There are many days when I think back to my childhood and how privileged I was to be surrounded by so many different cultures that came along with so many beautiful kinds of foods. And yes, it makes me sad. However, despite my love for food, it is never worth the consequences that come with dismissing my restrictions. I am often asked if I “cheat” and eat the foods that I am not allowed to have once in a while. Some people with allergies or Celiac Disease can, but I cannot. Most of my allergies are truly life threatening, and I am the most Celiac Celiac one may ever meet, as one of my favorite doctors said. It has been proven that all it takes is 1/64 of a teaspoon of gluten to infect a Celiac. While that may seem impossible, as a Celiac, I can guarantee it really does only take that little amount to send me over the edge. I have eaten something that I had checked a thousand times over, or even made myself, and still ended up with massive purple blisters, tinnitus, nausea, vomiting, and confusion. Despite my affinity for delicious foods, if I have to chose between anaphylaxis, a Celiac reaction, or having to be a bit different than everyone else, I will happily choose the latter, and put on my apron.

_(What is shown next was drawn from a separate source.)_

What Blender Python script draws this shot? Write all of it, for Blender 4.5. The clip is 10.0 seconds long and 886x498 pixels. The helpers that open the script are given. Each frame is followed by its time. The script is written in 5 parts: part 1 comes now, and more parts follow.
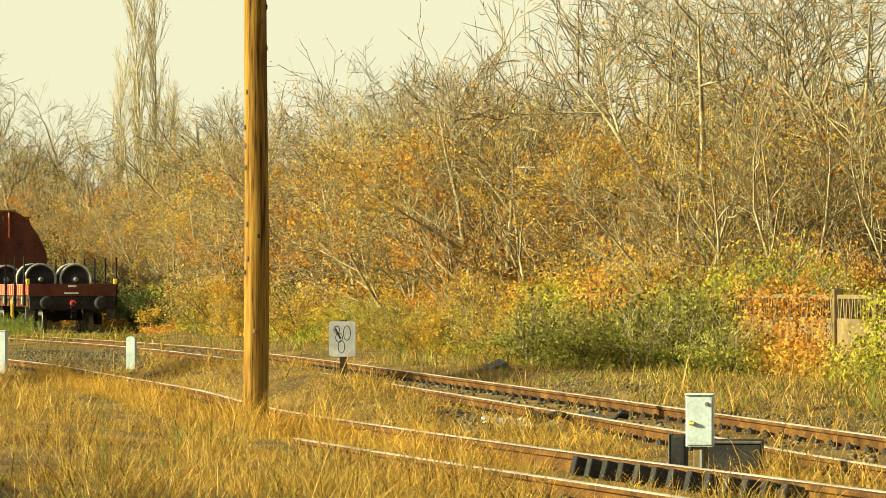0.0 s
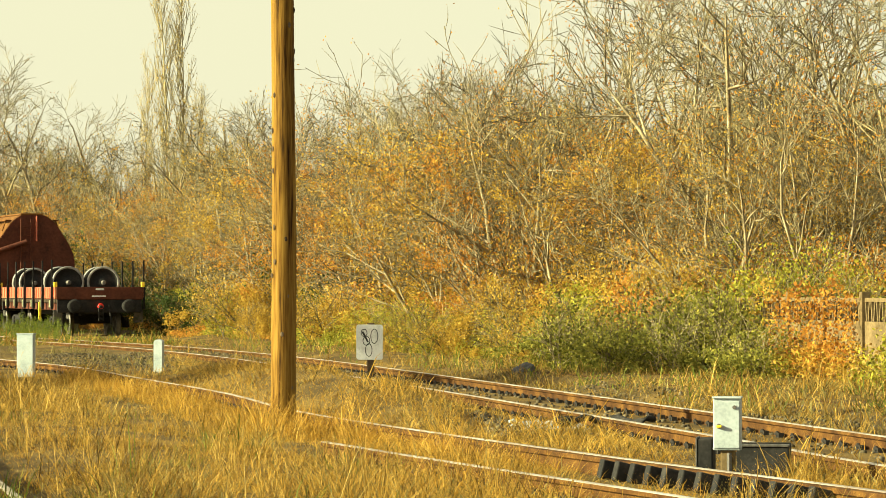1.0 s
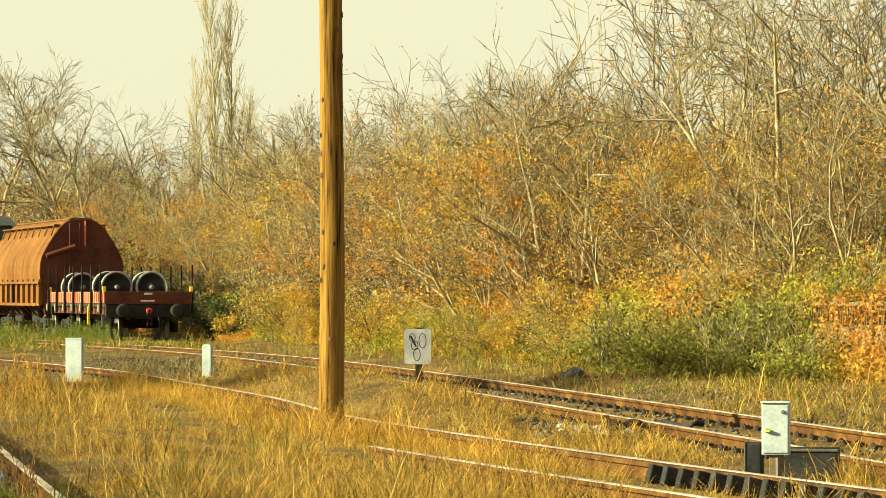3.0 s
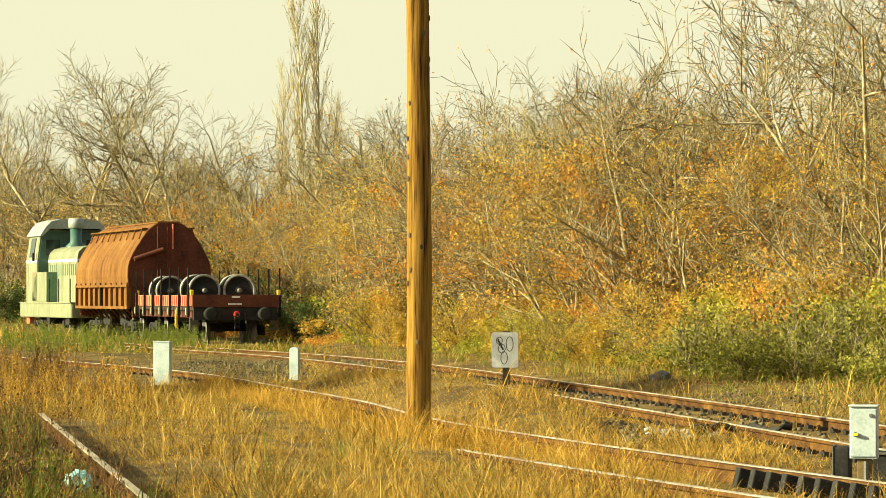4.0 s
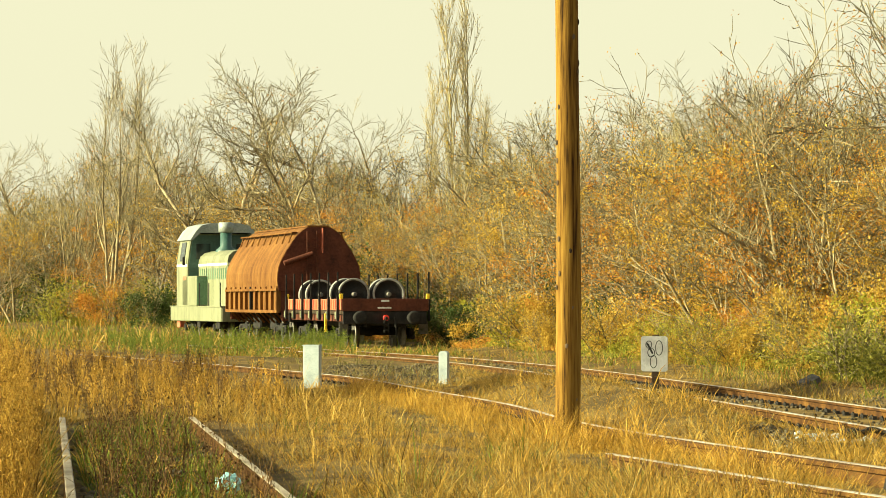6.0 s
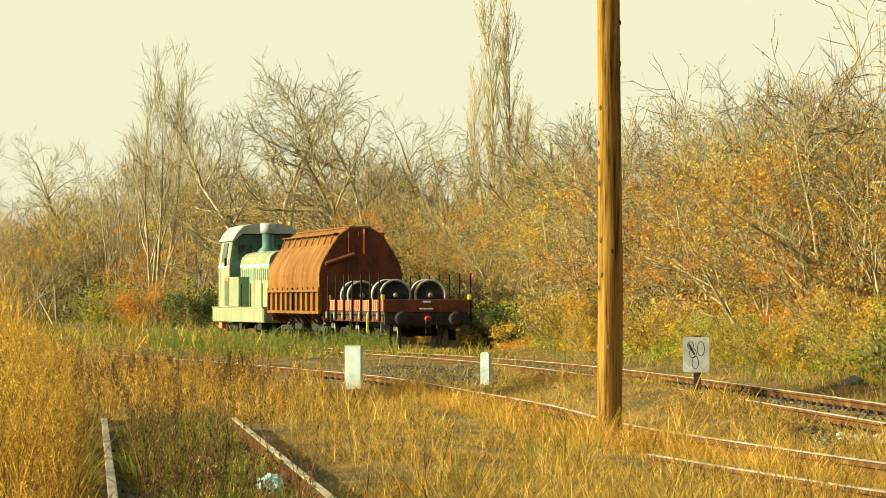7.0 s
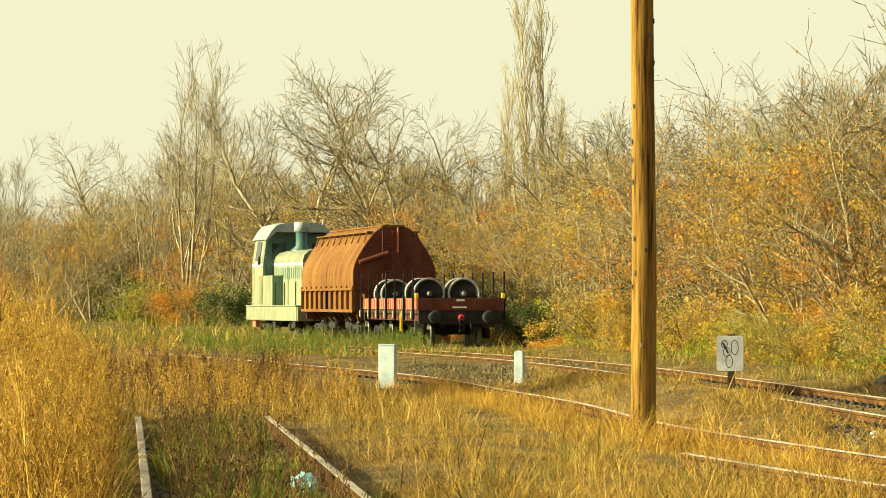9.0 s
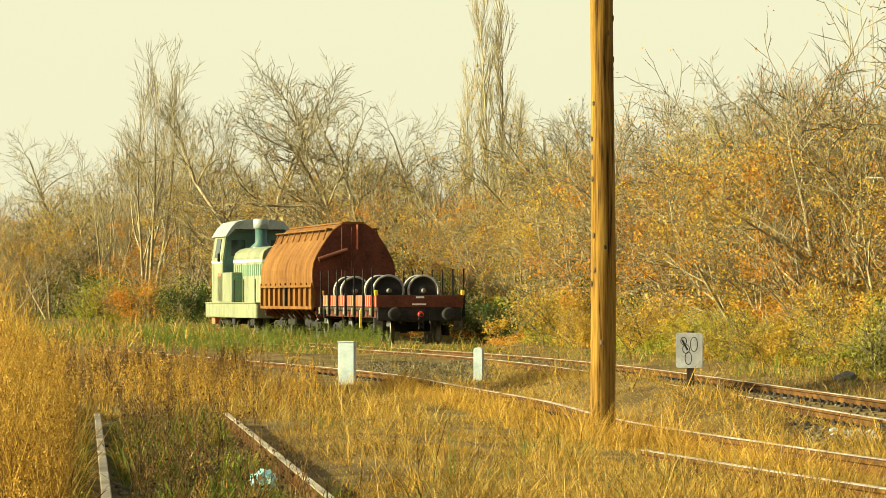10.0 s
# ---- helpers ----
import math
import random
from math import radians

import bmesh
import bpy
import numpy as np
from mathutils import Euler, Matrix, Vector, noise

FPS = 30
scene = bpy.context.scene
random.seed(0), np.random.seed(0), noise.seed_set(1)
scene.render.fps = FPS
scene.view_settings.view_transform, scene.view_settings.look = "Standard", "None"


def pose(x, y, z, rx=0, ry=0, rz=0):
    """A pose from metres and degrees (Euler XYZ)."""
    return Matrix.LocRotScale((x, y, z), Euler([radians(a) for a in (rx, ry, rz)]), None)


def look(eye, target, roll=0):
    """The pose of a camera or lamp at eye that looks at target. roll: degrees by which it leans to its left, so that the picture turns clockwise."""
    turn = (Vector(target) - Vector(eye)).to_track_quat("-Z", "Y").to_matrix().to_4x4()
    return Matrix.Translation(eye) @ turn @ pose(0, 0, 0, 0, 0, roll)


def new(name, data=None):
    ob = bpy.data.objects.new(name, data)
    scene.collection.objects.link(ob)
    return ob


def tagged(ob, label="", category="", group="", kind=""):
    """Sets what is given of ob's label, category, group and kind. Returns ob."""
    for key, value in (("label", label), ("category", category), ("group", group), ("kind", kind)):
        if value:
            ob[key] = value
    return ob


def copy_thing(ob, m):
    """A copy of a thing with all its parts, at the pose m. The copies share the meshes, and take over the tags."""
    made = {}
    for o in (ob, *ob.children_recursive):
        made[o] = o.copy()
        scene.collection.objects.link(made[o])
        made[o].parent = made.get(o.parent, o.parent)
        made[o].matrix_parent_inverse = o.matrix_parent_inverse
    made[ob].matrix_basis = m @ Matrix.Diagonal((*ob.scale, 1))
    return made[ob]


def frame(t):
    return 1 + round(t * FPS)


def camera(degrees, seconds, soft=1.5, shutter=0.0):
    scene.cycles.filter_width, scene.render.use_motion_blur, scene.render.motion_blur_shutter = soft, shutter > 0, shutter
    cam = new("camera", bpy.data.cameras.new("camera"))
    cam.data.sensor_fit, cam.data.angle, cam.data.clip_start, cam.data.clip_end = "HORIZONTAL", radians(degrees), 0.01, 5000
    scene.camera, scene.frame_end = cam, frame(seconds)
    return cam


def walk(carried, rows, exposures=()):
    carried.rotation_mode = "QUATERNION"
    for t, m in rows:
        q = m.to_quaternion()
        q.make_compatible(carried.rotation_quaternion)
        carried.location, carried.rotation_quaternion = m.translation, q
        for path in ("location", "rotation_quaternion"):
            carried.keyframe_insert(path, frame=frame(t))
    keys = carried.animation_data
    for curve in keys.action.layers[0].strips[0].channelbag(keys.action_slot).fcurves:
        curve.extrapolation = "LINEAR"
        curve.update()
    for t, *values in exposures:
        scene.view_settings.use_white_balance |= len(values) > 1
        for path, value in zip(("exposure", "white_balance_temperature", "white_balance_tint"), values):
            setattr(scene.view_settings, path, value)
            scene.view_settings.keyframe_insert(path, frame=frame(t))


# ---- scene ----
# ---- the camera: it stands on the platform and pans with a long lens ----
EYE = 1.35
cam = camera(13.76, 10.0, soft=0.75)
PAN = [
    (0.0, 90.5873, -4.4671),
    (0.5, 90.6233, -4.4163),
    (1.0, 90.6364, -4.041),
    (1.5, 90.6355, -3.9419),
    (2.0, 90.6575, -3.8037),
    (3.3, 90.73, -2.9503),
    (3.5, 90.7457, -2.6574),
    (4.0, 90.7584, -1.9298),
    (4.5, 90.7882, -1.2382),
    (5.0, 90.8046, -0.5661),
    (5.5, 90.811, 0.0),
    (6.0, 90.8181, 0.3973),
    (7.5, 90.8432, 1.3314),
    (8.0, 90.8544, 1.5937),
    (8.5, 90.8457, 1.7684),
    (9.0, 90.8098, 1.5721),
    (9.5, 90.7712, 1.1277),
    (10.0, 90.7627, 0.9402),
]
walk(cam, [(t, pose(0, 0, EYE, tilt, 0, turn)) for t, tilt, turn in PAN],
     exposures=[(0.0, 1.55, 6800, 0.5), (10.0, 1.55, 6800, 0.5)])

# ---- sky and sun ----
SUN_EL, SUN_AZ = radians(20), radians(-101)
world = bpy.data.worlds.new("sky")
scene.world = world
world.use_nodes = True
wn = world.node_tree
sky = wn.nodes.new("ShaderNodeTexSky")
sky.sky_type, sky.sun_disc = "NISHITA", False
sky.sun_elevation, sky.sun_rotation = SUN_EL, SUN_AZ
sky.air_density, sky.dust_density, sky.ozone_density = 1.0, 7.0, 0.3
tint = wn.nodes.new("ShaderNodeMix")
tint.data_type, tint.blend_type = "RGBA", "MIX"
# haze: cream near the horizon, clearer overhead
where, up, clear = wn.nodes.new("ShaderNodeTexCoord"), wn.nodes.new("ShaderNodeSeparateXYZ"), wn.nodes.new("ShaderNodeMapRange")
clear.inputs[1].default_value, clear.inputs[2].default_value, clear.inputs[3].default_value, clear.inputs[4].default_value = 0.12, 0.6, 0.95, 0.25
wn.links.new(where.outputs["Generated"], up.inputs[0])
wn.links.new(up.outputs[2], clear.inputs[0])
wn.links.new(clear.outputs[0], tint.inputs[0])
tint.inputs[7].default_value = (4.42, 4.2, 3.1, 1)
wn.links.new(sky.outputs[0], tint.inputs[6])
wn.links.new(tint.outputs[2], wn.nodes["Background"].inputs[0])
wn.nodes["Background"].inputs[1].default_value = 0.0745
sun = new("sun", bpy.data.lights.new("sun", "SUN"))
sun.data.energy, sun.data.angle, sun.data.color = 5.0, radians(0.6), (1.0, 0.94, 0.61)
TO_SUN = Vector((math.sin(SUN_AZ) * math.cos(SUN_EL), math.cos(SUN_AZ) * math.cos(SUN_EL), math.sin(SUN_EL)))
sun.matrix_basis = look(TO_SUN * 60, (0, 0, 0))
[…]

While this all may sound like quite the bummer, some truly wonderful qualities have come from the battle between my love of food and my now not so new found dietary restrictions. When I first got sick, I remember my mother telling me soon after my diagnosis, “you better learn how to cook, because I will not be cooking for you.” While my cooking skills may have been cultivated out of desperation rather than passion, I went from cooking whatever would not kill me to not only rekindling my love for food, but intensifying it.
Now, not only am I passionate about what I eat, I am passionate about how I create what I eat. I am getting better at making affordable, safe, and delicious meals with every flip of my spatula. When my transition from allergy-free to allergy-filled started, I was apathetic towards food. I didn’t care anymore, because I felt as if my body betrayed me with every bite I took. I was constantly hungry with no appetite to vanquish the hole in my stomach. No matter what, there are still a few days that I feel nauseous, and I will always have to battle the symptoms of my Celiac Disease along with the rest of my diseases and illnesses. But if I am going to fight, I am happy to say I will at least be eating food that I take pride in making, that is healthy, and that tastes fantastic.
I may not be “normal,” or be able to do many things that most people don’t even give a second thought to, like dining out. But I have become healthier, a fantastic cook, and most importantly, I can now make spectacular nachos. The proof is in the picture above.
I’m Queen of the world, I bump into things,
I spin around in circles.
And I’m singing, and I’m singing I’m singing,
Why can’t I stay like this?
Dear God, Oh, let me be young.
Let me stay, please. Oh let me stay like this.